Though there have been occasional dips in the road, Couche stock has powered its way to a relatively smooth gain of more than 116% in five years. Can the same type of returns be in the cards for the next five years, as the firm looks to continue seizing opportunities in the global convenience store space in the face of a potential recession?
Couche-Tard stock is back to its market-beating ways
Not only do I think Couche-Tard will keep up its market-beating ways over the next 10 years and beyond, but I think it can continue climbing, even as the nation falls into an economic downturn. Indeed, Couche-Tard knows how to create value from M&A.
Just a few years ago, some folks may have been inclined to criticize the company for having too much cash when interest rates were at or around zero (those days are long over, folks!). Nowadays, Couche-Tard’s managers look incredibly smart for not making deals for the sake of making deals. Remember, to win at the M&A game, you need to be able to pick up a company at a good price.

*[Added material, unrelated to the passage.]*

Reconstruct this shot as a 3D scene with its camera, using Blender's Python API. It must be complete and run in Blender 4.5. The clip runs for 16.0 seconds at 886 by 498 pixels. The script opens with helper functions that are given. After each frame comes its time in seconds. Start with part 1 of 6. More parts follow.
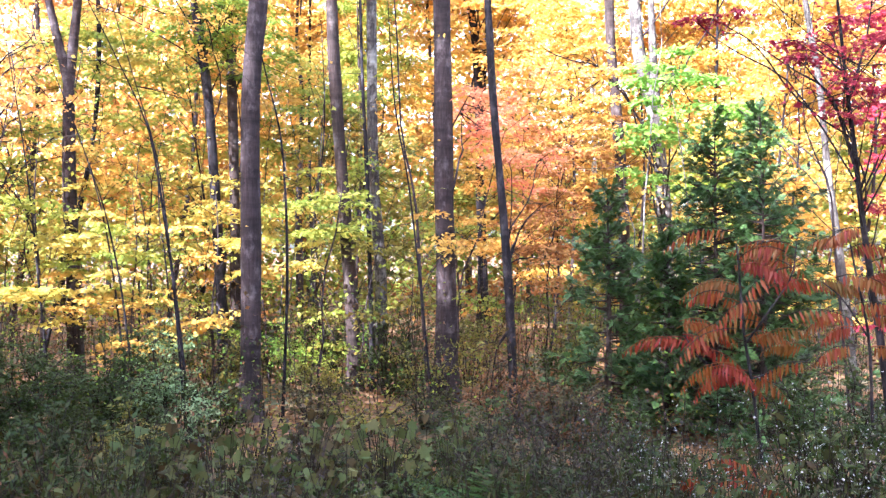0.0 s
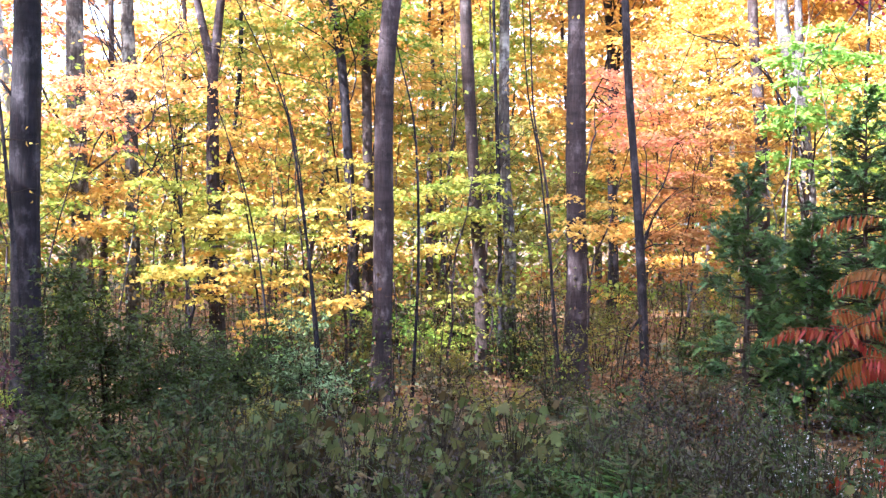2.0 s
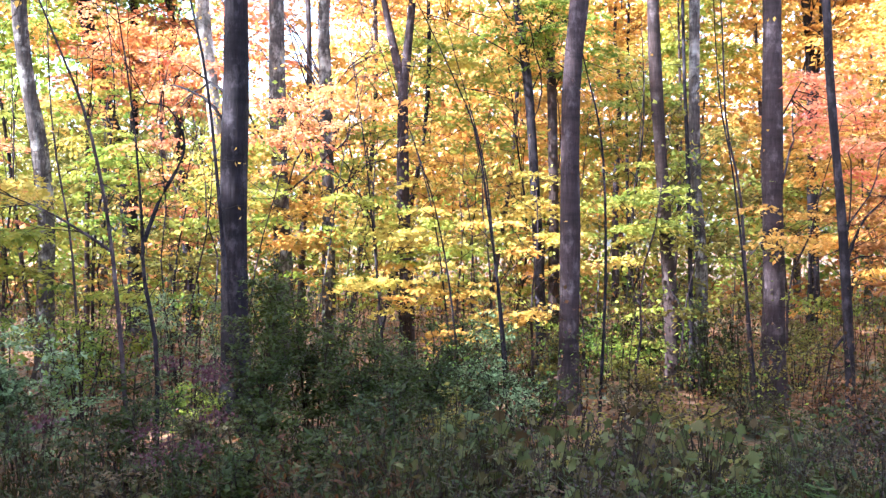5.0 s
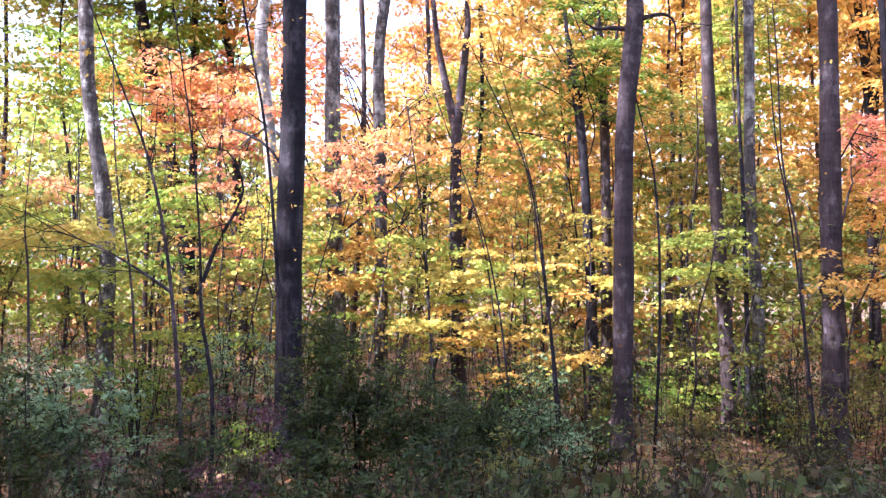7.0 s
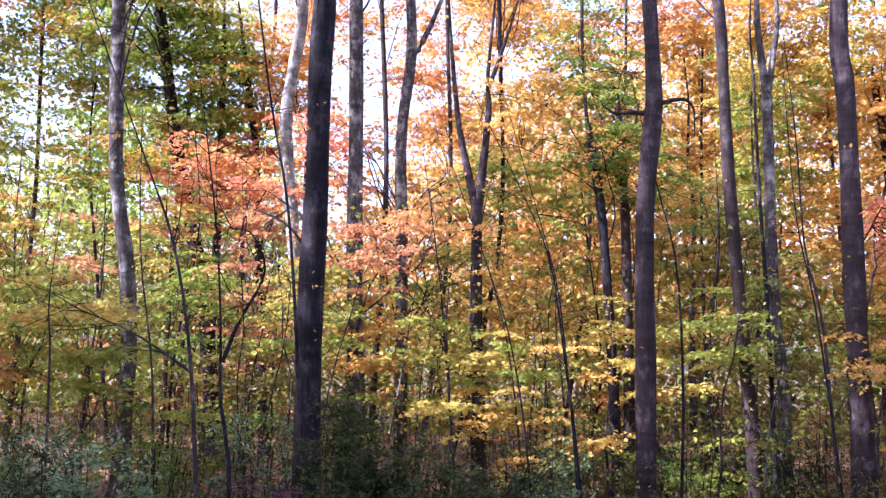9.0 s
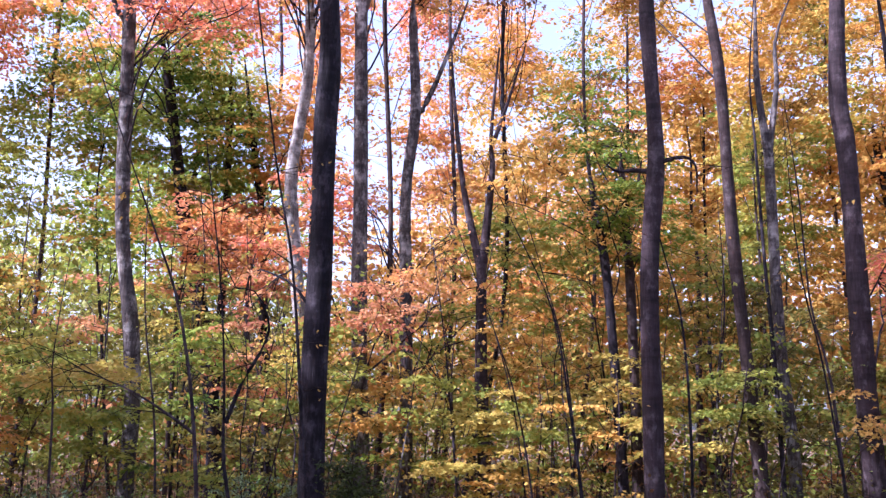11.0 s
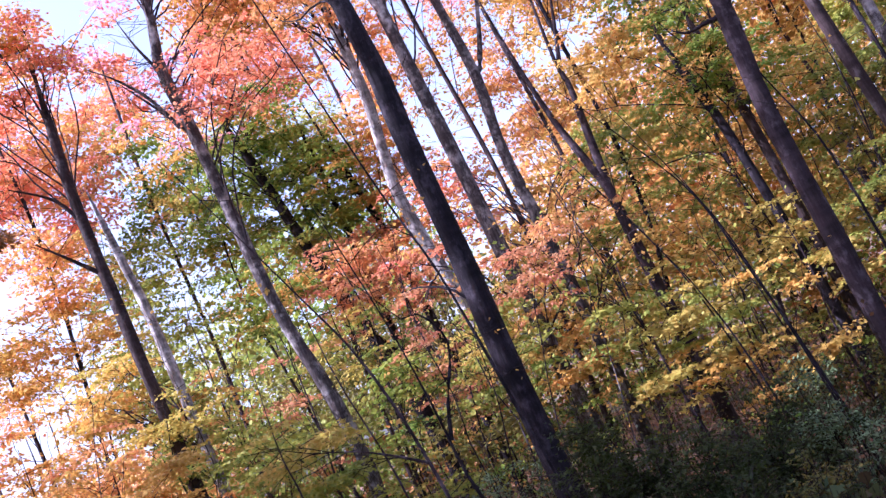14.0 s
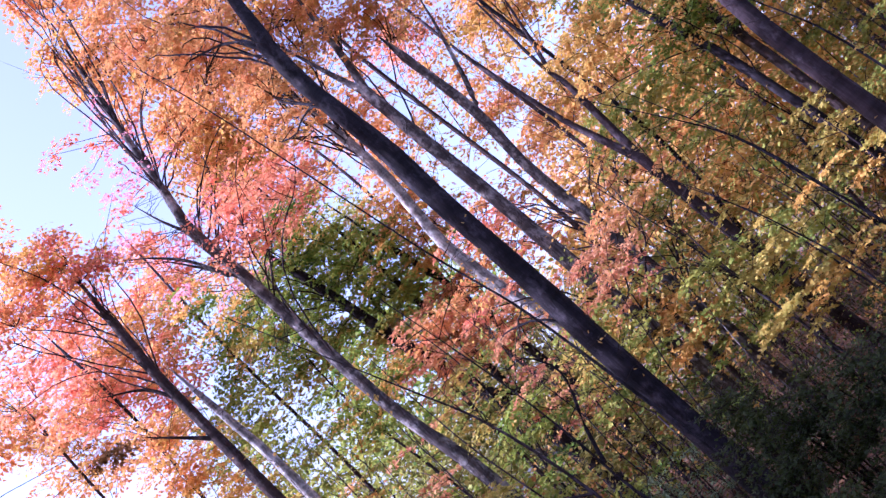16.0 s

If the synergies and all the sort don’t add up to a value that’s less than the price paid, you may very well have a deal that destroys value. Indeed, acquisitions can be a double-edged sword, and only disciplined managers with expertise in the industry can consistently create value as Couche-Tard’s managers do.
These days, Couche-Tard seems to be in a wonderful spot. Rates are higher, and they’re continuing to ascend as central banks aim to put away high inflation. With enough cash to make a big splash in M&A, it’s no mystery as to why the stock has continued trending higher, even with concerns about a stalling economy.
Where could Couche-Tard look for a deal?
Indeed, it’s always great to have the “option” to pick up a bargain. And with Couche’s impressive liquidity position, you’ll get such an option with the name. The only question that remains is where the management team will look to put its next big bet. Personally, I think another convenience store deal could continue driving ATD stock higher. However, the firm may also wish to keep the door open to a more transformative deal, like the potential acquisition of a grocer.
You see, the fresh food and merchandising expansion could be key to next-level bottom-line growth for the firm as it looks to move on from lower-margin fuel sales. Indeed, buying another convenience retailer seems like a safer bet. And in that regard, I think buying up Parkland Fuel (TSX:PKI) makes a lot of sense, especially while it’s still off from its 2020 all-time high of $48 and change. Parkland owns many gas stations and connected convenience stores that may be better in the hands of Couche’s managers.
The $7 billion company would probably be acquired for north of $8 billion at this point. In any case, Couche-Tard has options. And I think it will be sure to exercise them!